Data to process >>

↓

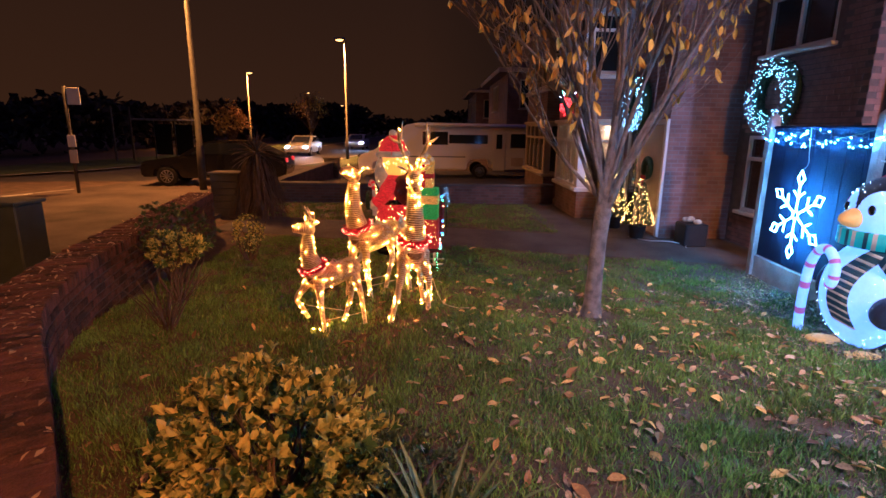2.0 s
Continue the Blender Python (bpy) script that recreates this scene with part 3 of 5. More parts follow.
# ---- lawn grass and leaf litter ----
def lawn_here(x, y):
    """How thickly the grass grows: thin and bare by the fence and round the trunk."""
    fx = FX1 + (y - FY1) * (FX0 - FX1) / (FY0 - FY1)
    if x > fx - 0.05:
        return 0.0
    d = 1.0
    d *= smooth(0.15, 1.5, fx - x - 0.45 * smooth(3.2, 1.2, y)) * 0.88 + 0.12
    d *= smooth(0.18, 0.5, math.hypot(x - TREE.x, y - TREE.y))
    d *= 0.25 + 1.5 * max(0.0, 0.35 + noise.noise((x * 2.3, y * 2.3, 3.0)))
    return min(1.0, d)


rs = np.random.RandomState(5)


def blades(count, x0, x1, y0, y1, hmin, hmax, name, label, inside):
    pts = []
    while len(pts) < count:
        x, y = rs.uniform(x0, x1), rs.uniform(y0, y1)
        if inside(x, y) and rs.rand() < lawn_here(x, y):
            for j in range(5):
                pts.append((x + rs.normal(0, 0.025), y + rs.normal(0, 0.025)))
    pts = pts[:count]
    P = np.array([(x, y, ground_z(x, y) - 0.005) for x, y in pts])
    n = len(P)
    a = rs.uniform(0, 2 * np.pi, n)
    tuft = np.array([max(0.0, 0.5 + 1.3 * noise.noise((x * 3.1, y * 3.1, 9.0))) for x, y in pts])
    h = rs.uniform(hmin, hmax, n) * (0.55 + 0.85 * tuft)
    w = rs.uniform(0.002, 0.0045, n)
    lean = rs.uniform(0.1, 1.0, n) * h
    la = rs.uniform(0, 2 * np.pi, n)
    s = np.stack([np.cos(a), np.sin(a), np.zeros(n)], 1) * w[:, None]
    ld = np.stack([np.cos(la), np.sin(la), np.zeros(n)], 1)
    mid = P + ld * (lean * 0.35)[:, None] + np.array([0, 0, 1.0]) * (h * 0.6)[:, None]
    tip = P + ld * lean[:, None] + np.array([0, 0, 1.0]) * h[:, None]
    V = np.stack([P - s, P + s, mid + s * 0.8, mid - s * 0.8, tip], 1).reshape(-1, 3)
    me = bpy.data.meshes.new(name)
    base = np.arange(n)[:, None] * 5
    loops = np.concatenate([base + np.array([[0, 1, 2, 3]]), base + np.array([[3, 2, 4]])], 1).reshape(-1)
    me.vertices.add(n * 5); me.vertices.foreach_set("co", V.reshape(-1).astype(np.float32))
    me.loops.add(n * 7); me.loops.foreach_set("vertex_index", loops.astype(np.int32))
    st = np.stack([np.arange(n) * 7, np.arange(n) * 7 + 4], 1).reshape(-1)
    me.polygons.add(n * 2); me.polygons.foreach_set("loop_start", st.astype(np.int32))
    me.update(calc_edges=True)
    me.materials.append(M_GRASS)
    me.materials.append(M_STRAW)
    dry = (rs.rand(n) < 0.15 - 0.1 * np.minimum(tuft, 1.2)).astype(np.int32)
    me.polygons.foreach_set("material_index", np.repeat(dry, 2))
    ob = new(name, me)
    return tagged(ob, label, "grass", kind="stuff")


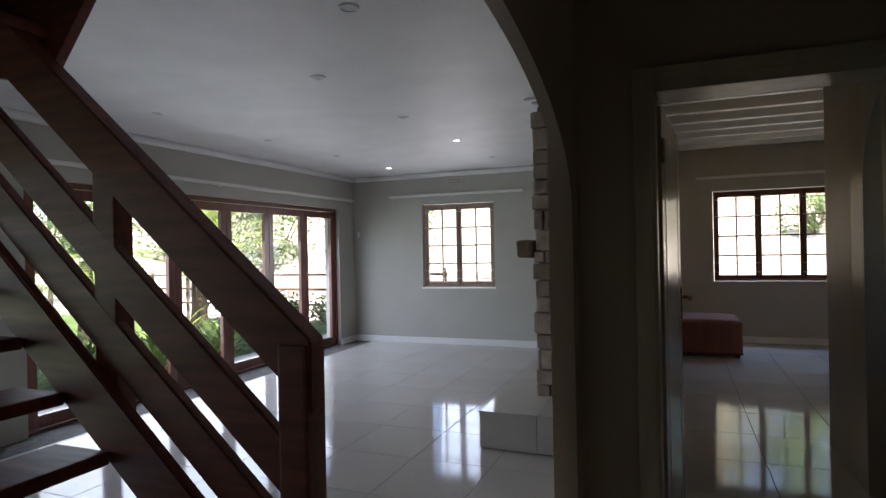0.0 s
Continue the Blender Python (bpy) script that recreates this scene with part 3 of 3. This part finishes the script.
# ---------- staircase ----------
def staircase():
    ob = thing("staircase", "dark-stained open-tread wooden staircase with rail", "staircase")
    slope = 0.87

    def sloped(x0, x1, z0, thick, y0, y1):
        b = bmesh.new()
        prism(b, [(x0, z0), (x1, z0 + slope * (x0 - x1)), (x1, z0 + slope * (x0 - x1) - thick), (x0, z0 - thick)], "y", y0, y1)
        bmesh.ops.bevel(b, geom=list(b.edges), offset=0.006, segments=2, affect="EDGES")
        return b
    part("newel_post", box(-0.96, 1.81, 0.0, -0.862, 1.91, 1.16, 0.01), STAIR_WOOD, ob)
    part("handrail", sloped(-0.855, -3.4, 1.175, 0.212, 1.825, 1.90), STAIR_WOOD, ob)
    part("rail", sloped(-0.955, -3.4, 0.872, 0.18, 1.845, 1.885), STAIR_WOOD, ob)
    part("rail", sloped(-0.955, -3.4, 0.618, 0.176, 1.845, 1.885), STAIR_WOOD, ob)
    part("stringer", sloped(-0.90, -3.4, 0.365, 0.24, 1.80, 1.842), STAIR_WOOD, ob)
    part("stringer", sloped(-0.90, -3.4, 0.31, 0.24, 0.84, 0.882), STAIR_WOOD, ob)
    for x in (-1.73, -2.6):
        z = 0.31 + slope * (-0.9 - x)
        part("post", box(x, 1.846, z - 0.22, x + 0.10, 1.92, z + 0.75, 0.006), STAIR_WOOD, ob)
    for k in range(12):
        x = -1.0 - 0.205 * k
        z = 0.18 + 0.178 * (k + 1) - 0.1
        part("tread", box(x - 0.25, 0.885, z - 0.045, x, 1.80, z, 0.008), STAIR_WOOD, ob)


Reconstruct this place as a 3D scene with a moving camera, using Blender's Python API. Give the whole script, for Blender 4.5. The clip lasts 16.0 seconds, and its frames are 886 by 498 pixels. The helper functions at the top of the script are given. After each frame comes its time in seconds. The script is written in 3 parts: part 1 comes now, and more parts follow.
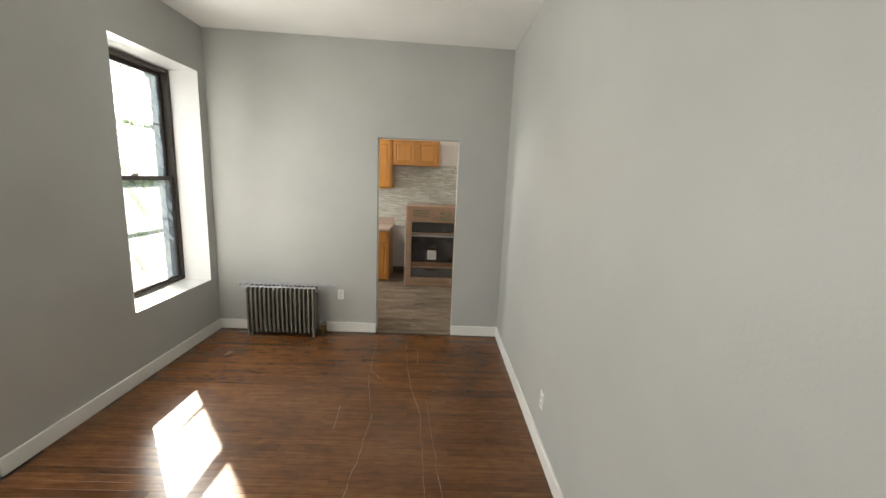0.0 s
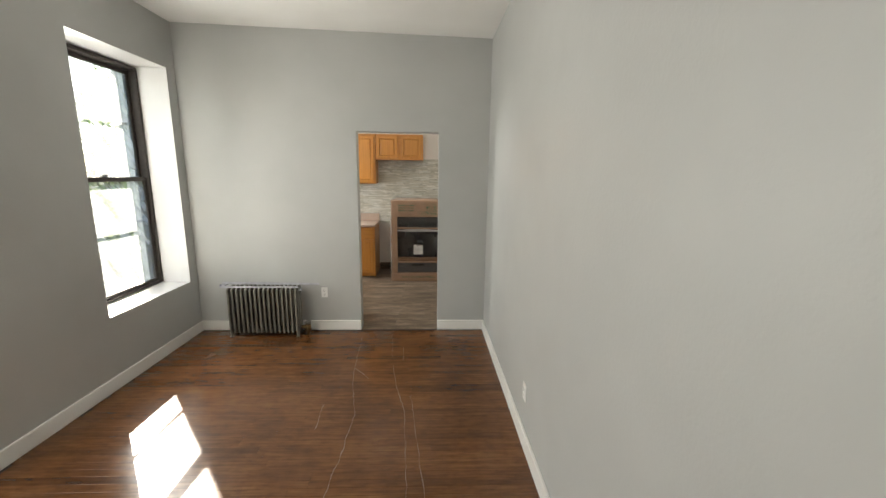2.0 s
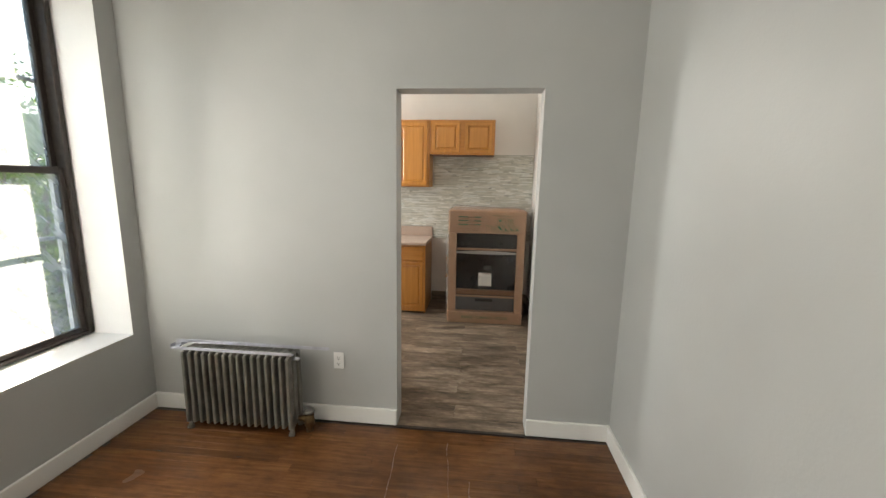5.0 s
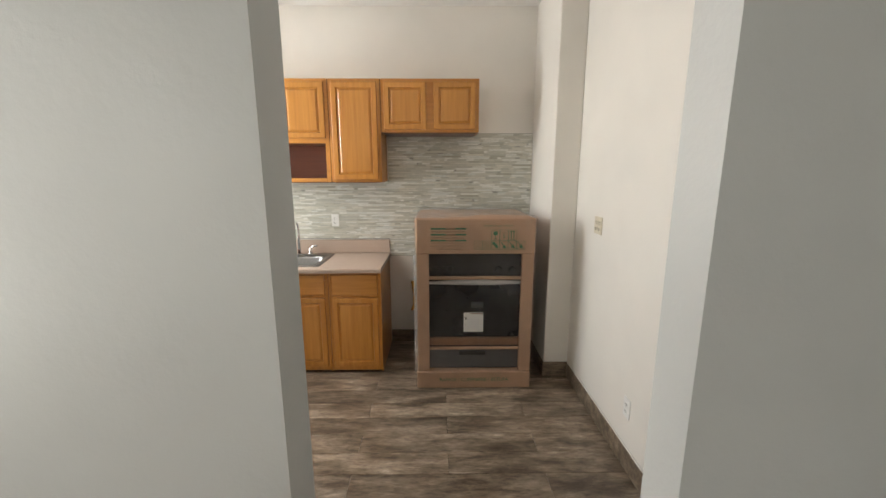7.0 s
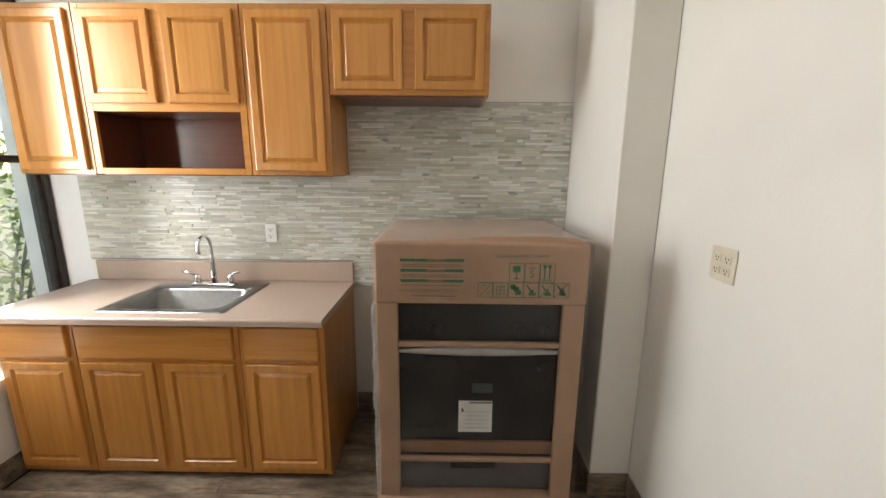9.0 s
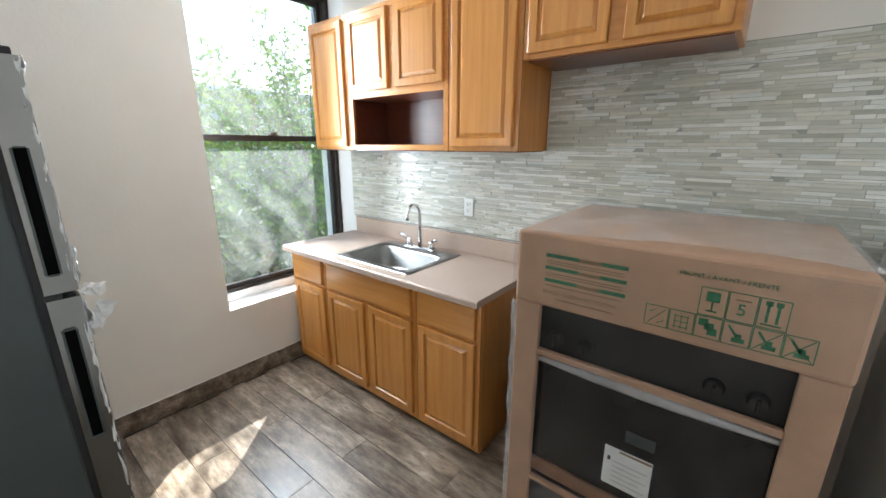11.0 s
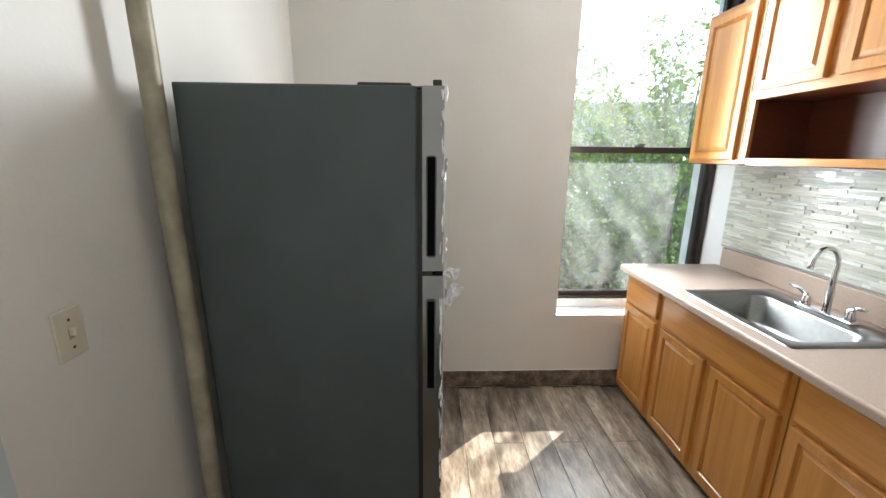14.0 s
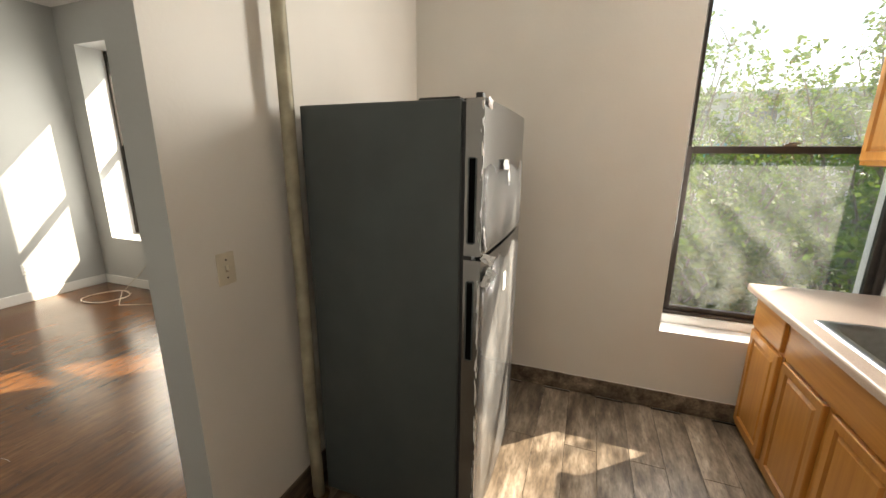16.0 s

↑

What is asked >>
Check each line of the data above for the string "Blender" and report only how many lines have it.

Exercise response >>
3